Pope Pius IX never flagged in his efforts to invite all people, especially those from whom Our Lord took His Sacred Humanity, into the true Church, calling the errors of his day (and thus the errors of our own day) the result of the "synagogue of Satan." Alas, you see, it was Talmudic Judaism that helped in large measure to pave the way for the rise of contemporary Freemasonry and its vicious attacks on the Catholic Church in Europe and around the world, including in our own hemisphere.

His Excellency Bishop Richard Williamson of the Society of Saint Pius X has written recently that Pope Benedict XVI is reported to have expressed regrets over his role in misrepresenting the Third Secret of Fatima five years ago. I pray that this is true and not simply an unsubstantiated rumor. I pray that the current Holy Father, whose trip to Cologne thus far is turning out to be an unmitigated disaster for the Faith (and this is not even to discuss all of the shameful and shameless goings-on at World Youth Day), does indeed respond to the graces being prompted by the prayers of the millions of Catholics who are praying for him to consecrate Russia to Our Lady's Sorrowful and Immaculate Heart with all of the world's bishops. Such a conversion does not seem likely, especially in light of yesterday's events.

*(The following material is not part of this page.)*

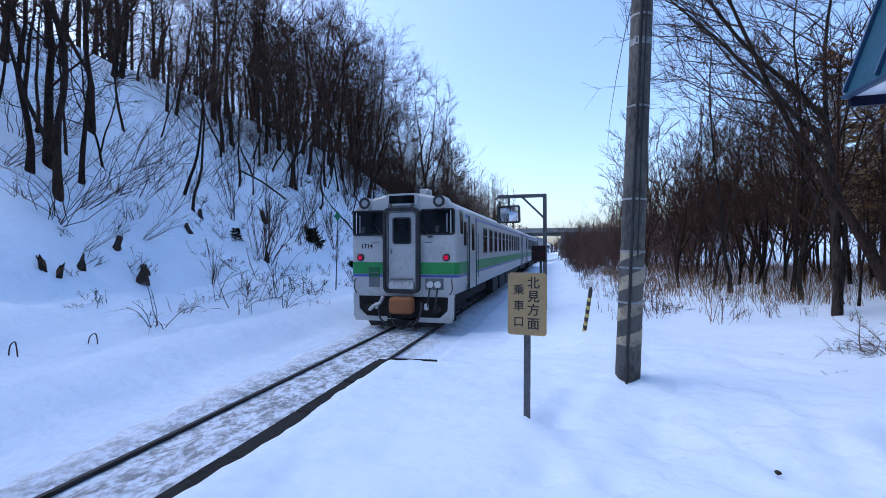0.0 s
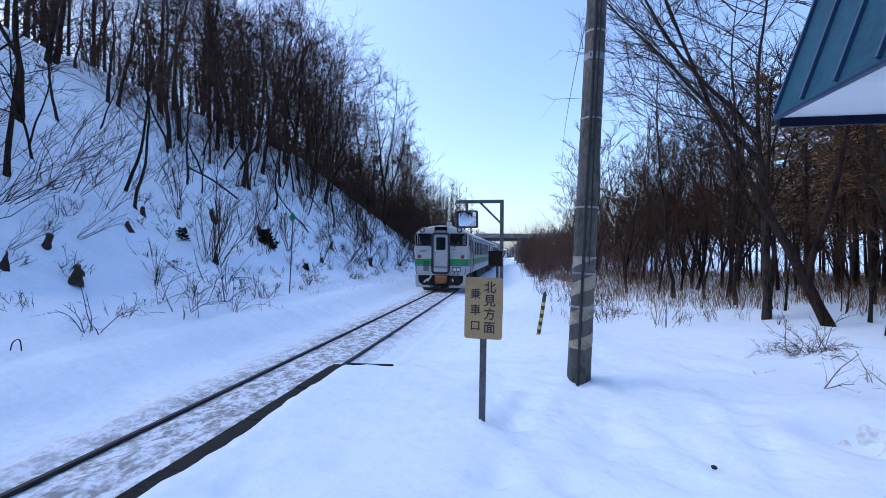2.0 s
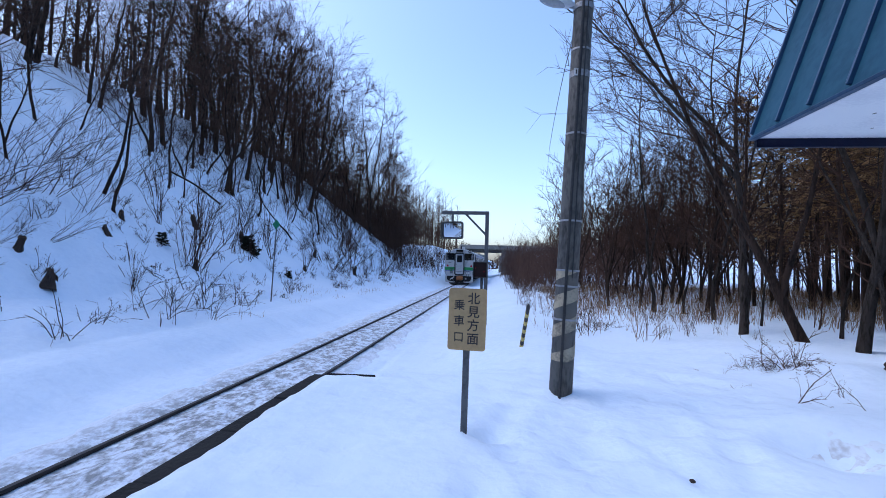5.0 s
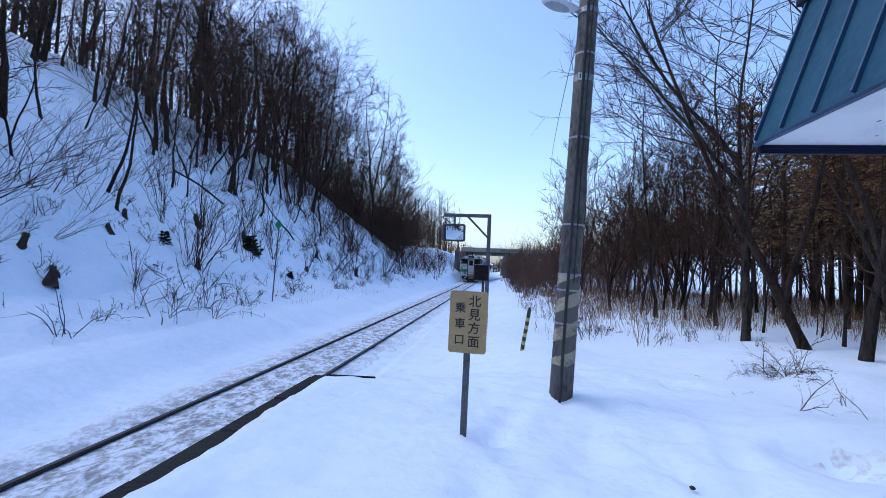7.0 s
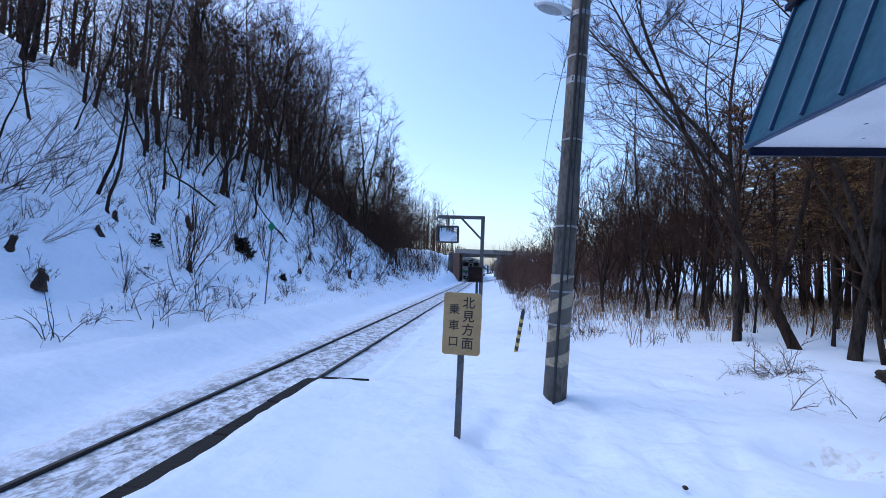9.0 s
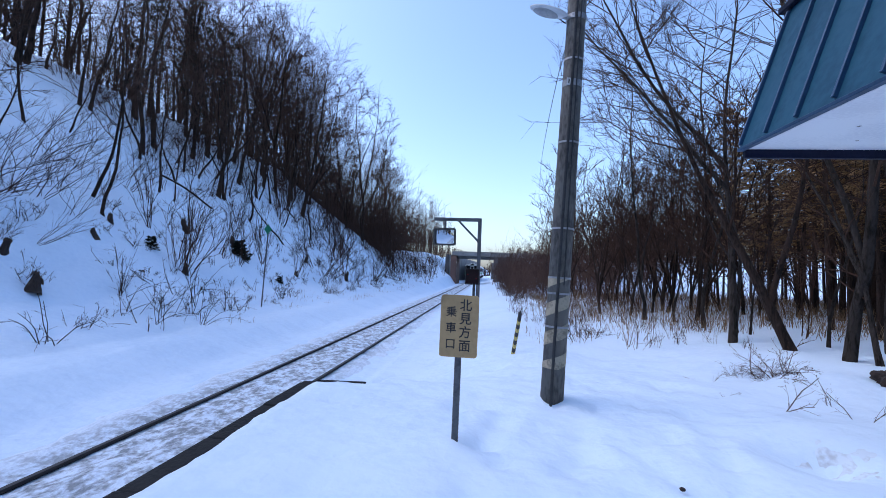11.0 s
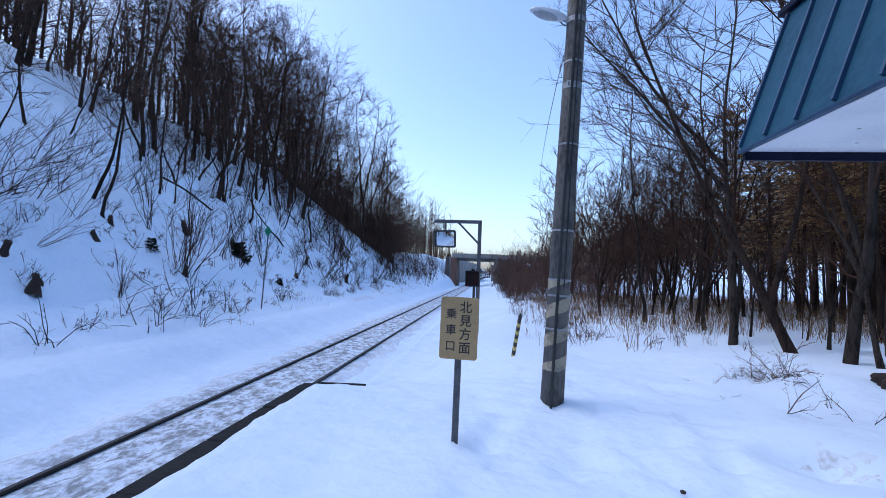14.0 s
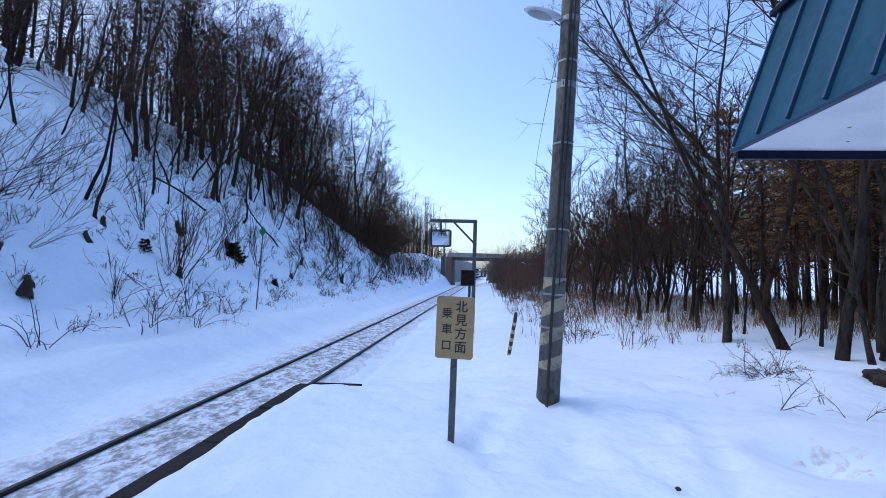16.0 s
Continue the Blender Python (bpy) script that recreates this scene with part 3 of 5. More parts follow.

We must, though, continue to beseech Our Lady, conscious of our own need to convert away from our vices and to make reparation for our sins on a daily basis, for what seems now to be a truly miraculous change in the heart of Pope Benedict XVI so that he will not reaffirm those outside of the Church in error but will instead be an instrument of the Triumph of Our Lady's Sorrowful and Immaculate Heart. For what we have witnessed in the past few days is not exactly taken from the Acts of Apostles.

In the meantime, therefore, we remain steadfast in prayer, penance, sacrifice, and almsgiving, understanding that the final victory does indeed belong to the Immaculate Heart and to the Sacred Heart of her Divine Son, Our Blessed Lord and Saviour Jesus Christ. May it be our singular privilege to plant a few seeds for the realization of that victory and of the ushering in of that certain period of peace foretold by Our Lady herself to Blessed Jacinta, Blessed Francisco, and Sister Lucia.

Immaculate Heart of Mary, pray for us.

Saints Peter and Paul, pray for us.

Saint Vincent Ferrer, pray for us.

Saint Charles Borromeo, pray for us.

Saint Robert Bellarmine, pray for us.

Saint Ignatius of Loyola, pray for us.

Saint Josaphat, pray for us.

Saint Edmund Campion and all of the English Martyrs, pray for us.

Saint Isaac Jogues and all of the North American Martyrs, pray for us.